// . //  Pricing, Sales, And Marketing //  Orchestrating Customer Value

Leading telecom operators understand that economic value is no longer driven by the acquisition of new customers but lies within their existing customer base. Realizing this potential can be a challenge, especially under challenging market conditions.

For one top-notch integrated telecom operator, customer value management (CVM) moved to the top of their agenda almost overnight. The telco had been aware for some time that there would be convergence in fixed mobile. However, the regional consolidation of two major operators, combined with a sudden change in the regulatory situation, created an immediate and unexpected shift in competitor dynamics.

The regional asymmetry in the telco’s infrastructure left it exposed in this new environment. It quickly became clear that it required greater agility in CVM — and it needed this capability urgently.

Orchestra and the Next Best Action engine

Oliver Wyman calls the telco’s tailored technological and organizational solution Orchestra.
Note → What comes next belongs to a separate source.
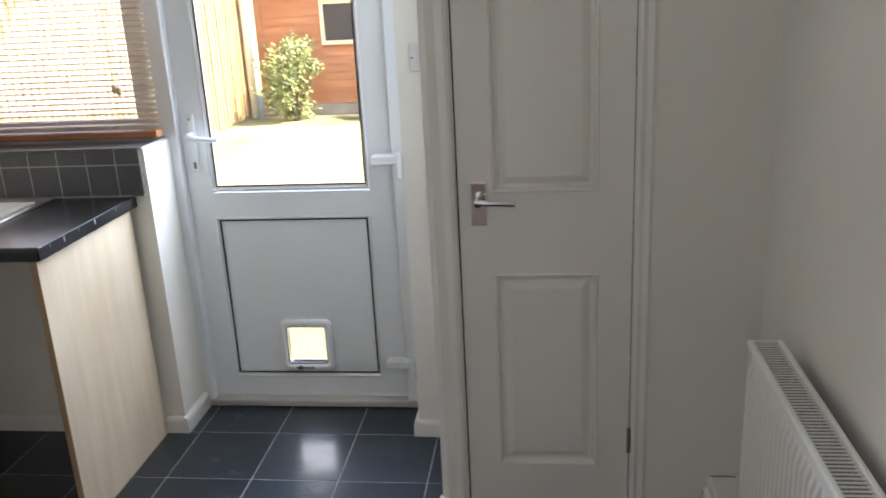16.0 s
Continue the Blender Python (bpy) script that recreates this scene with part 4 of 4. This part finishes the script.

The solution hosts customer level data marts and machine learning models combined with a Next Best Action (NBA) engine.

The NBA engine leverages advanced analytics to drive targeted upsell and cross-sell through all channels and across its entire customer base. The engine is based on cutting-edge, machine-learning predictive models that include churn and contactability for the entire postpaid base. The analytics are based on machine-learning algorithms and operate at a per-customer level to provide agents with the best possible offers.

Transformation of the customer base management through Next Best Action (NBA) engines, fed by machine-learing algorithms
Source: Oliver Wyman analysis

Embedding Orchestra within the organization

The new end-to-end CVM solution needed to be embedded within the telco's organization to ensure the optimal deployment of its NBA engine. This required a new organizational approach.
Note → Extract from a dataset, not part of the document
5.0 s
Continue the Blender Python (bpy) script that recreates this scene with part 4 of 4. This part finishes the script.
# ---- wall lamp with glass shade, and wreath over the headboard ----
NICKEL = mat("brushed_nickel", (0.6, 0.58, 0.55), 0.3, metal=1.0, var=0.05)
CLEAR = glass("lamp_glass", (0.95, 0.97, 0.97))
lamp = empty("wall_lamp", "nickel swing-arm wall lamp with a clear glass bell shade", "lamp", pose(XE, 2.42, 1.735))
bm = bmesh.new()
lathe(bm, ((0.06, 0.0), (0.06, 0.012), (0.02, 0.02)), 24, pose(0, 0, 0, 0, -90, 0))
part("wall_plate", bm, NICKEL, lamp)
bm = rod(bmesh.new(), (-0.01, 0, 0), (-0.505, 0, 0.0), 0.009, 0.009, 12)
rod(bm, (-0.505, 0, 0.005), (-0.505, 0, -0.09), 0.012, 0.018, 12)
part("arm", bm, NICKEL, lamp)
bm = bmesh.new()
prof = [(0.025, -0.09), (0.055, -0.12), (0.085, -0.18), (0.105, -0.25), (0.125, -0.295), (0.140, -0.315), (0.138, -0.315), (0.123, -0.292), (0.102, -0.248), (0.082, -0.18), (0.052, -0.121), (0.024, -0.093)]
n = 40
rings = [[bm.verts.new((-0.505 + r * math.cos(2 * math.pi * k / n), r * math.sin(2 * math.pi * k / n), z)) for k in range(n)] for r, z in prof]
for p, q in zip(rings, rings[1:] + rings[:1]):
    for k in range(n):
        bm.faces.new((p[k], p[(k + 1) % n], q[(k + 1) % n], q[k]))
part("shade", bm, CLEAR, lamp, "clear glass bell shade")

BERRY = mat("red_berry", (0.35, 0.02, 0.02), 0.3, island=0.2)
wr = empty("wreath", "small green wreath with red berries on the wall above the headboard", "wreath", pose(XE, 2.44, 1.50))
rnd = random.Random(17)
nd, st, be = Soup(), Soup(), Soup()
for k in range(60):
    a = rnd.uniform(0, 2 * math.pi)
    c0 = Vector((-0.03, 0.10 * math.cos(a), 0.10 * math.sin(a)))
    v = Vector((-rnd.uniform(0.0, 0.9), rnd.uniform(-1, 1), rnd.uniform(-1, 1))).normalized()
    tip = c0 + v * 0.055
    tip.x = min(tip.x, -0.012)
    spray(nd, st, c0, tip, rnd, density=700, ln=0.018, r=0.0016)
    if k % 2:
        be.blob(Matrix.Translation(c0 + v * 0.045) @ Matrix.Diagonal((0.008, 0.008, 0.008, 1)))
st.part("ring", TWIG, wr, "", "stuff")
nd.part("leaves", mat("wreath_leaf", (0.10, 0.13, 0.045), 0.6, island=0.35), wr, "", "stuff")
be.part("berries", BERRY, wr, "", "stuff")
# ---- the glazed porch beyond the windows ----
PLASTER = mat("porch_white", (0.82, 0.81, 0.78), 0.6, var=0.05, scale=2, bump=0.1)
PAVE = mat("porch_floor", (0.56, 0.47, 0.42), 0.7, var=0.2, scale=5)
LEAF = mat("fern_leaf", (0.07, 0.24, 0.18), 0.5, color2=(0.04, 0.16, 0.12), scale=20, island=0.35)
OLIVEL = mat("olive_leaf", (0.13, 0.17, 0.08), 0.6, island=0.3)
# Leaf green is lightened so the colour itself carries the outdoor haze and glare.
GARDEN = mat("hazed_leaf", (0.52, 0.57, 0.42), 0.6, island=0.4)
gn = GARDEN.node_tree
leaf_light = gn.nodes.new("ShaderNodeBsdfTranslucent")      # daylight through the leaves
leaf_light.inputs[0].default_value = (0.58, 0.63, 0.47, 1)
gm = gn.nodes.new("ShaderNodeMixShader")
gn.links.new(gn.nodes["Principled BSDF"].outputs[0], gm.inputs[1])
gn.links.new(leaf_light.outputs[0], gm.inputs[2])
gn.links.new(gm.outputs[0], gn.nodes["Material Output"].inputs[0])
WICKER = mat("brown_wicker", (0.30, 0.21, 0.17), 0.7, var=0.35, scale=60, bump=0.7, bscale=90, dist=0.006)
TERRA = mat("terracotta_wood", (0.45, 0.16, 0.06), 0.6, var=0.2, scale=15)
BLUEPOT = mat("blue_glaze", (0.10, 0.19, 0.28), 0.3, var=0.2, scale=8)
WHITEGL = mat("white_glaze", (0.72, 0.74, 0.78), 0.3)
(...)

The organizational transformation plan included a new operations and governance model. The plan defined the actions to be targeted for each of the channels and included bringing together sales and customer care. A new managerial position was created with overall responsibility for end-to-end CVM of the customer base. This position was to be supported by an agile team including business intelligence, marketing, channel management and control, along with a suite of advanced CRM tools.

Immediate impact

The telcos' fully automatized NBA engine was up and running within four months. The new end-to-end approach to proactive retention and net value creation resulted in 22% increase in the average revenue per user over the telcos' previous approach and a 39% improvement in revenues. Call centers doubled both the rate of their mobile upsell conversation and that for switching from ADSL to fiber in the home (FTTH). Cross-sell from FTTH to mobile increased by 2.2 times.

Critically, the rapid deployment of Orchestra and its embedded NBA engine produced immediate impact. The telcos' new approach not only addressed the immediate challenges resulting from the changed market conditions within the region but also equipped it to gain share over the longer term.